>>>>

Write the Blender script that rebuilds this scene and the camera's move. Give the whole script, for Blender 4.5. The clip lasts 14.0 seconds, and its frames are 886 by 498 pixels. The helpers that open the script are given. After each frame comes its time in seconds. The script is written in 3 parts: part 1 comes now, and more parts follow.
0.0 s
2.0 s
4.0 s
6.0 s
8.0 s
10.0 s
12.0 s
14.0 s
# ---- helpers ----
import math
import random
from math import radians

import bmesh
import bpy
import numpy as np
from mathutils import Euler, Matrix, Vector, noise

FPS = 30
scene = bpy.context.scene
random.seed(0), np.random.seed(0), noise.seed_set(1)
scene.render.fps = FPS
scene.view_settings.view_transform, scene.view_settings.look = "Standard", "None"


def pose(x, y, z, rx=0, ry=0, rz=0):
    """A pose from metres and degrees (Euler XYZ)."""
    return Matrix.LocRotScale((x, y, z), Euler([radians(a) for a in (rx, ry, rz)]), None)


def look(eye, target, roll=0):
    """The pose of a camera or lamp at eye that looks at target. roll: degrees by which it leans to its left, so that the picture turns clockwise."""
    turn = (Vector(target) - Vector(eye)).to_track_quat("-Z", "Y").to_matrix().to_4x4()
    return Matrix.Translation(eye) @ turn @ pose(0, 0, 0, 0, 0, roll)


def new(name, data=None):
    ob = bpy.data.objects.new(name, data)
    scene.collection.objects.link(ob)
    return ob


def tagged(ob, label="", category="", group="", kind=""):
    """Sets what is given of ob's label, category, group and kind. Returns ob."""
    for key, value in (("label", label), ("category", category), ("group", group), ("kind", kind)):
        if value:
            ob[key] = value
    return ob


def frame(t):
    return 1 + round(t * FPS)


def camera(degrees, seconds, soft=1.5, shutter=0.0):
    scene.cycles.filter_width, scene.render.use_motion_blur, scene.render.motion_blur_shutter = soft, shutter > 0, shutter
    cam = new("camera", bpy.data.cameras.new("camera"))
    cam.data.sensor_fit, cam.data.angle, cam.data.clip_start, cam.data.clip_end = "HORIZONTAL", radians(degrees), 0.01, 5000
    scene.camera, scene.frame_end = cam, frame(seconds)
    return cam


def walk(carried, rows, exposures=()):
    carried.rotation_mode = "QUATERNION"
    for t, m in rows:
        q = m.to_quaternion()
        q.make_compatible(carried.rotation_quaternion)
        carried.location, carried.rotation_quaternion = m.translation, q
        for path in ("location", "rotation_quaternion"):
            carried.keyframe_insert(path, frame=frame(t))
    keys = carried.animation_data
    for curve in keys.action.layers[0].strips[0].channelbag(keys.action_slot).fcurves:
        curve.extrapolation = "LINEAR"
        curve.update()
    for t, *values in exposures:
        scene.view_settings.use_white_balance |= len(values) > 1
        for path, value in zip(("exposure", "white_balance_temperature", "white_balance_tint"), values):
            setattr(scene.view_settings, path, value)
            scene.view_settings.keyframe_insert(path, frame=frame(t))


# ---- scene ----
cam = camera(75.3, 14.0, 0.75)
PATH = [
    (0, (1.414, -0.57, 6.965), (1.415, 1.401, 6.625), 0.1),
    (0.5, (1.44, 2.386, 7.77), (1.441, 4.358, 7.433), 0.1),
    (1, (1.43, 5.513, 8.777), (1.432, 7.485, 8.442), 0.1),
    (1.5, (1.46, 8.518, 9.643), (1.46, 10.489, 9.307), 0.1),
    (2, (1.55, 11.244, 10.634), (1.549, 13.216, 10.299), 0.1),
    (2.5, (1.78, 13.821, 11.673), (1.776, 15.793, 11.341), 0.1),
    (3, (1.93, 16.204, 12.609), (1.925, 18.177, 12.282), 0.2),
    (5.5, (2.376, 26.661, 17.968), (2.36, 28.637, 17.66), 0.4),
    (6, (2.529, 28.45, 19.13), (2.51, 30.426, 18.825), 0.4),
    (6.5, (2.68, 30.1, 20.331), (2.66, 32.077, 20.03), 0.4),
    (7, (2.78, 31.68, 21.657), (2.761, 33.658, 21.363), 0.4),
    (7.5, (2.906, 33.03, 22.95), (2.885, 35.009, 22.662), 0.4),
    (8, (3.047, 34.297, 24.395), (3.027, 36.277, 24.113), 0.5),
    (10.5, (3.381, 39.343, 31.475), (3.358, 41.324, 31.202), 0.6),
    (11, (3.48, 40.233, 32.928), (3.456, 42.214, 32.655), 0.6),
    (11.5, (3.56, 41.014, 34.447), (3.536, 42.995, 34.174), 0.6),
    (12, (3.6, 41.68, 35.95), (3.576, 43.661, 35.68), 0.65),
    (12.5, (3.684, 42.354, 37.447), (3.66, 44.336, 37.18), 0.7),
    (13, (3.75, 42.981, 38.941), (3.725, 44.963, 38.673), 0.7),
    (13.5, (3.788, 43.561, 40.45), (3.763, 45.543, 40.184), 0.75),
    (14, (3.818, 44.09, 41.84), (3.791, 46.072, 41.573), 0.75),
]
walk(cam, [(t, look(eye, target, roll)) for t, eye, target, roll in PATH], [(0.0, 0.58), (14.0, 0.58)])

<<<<

Your objective
Work out how many lines of the material above contain the word "exposures", then give only that figure.

The solution
2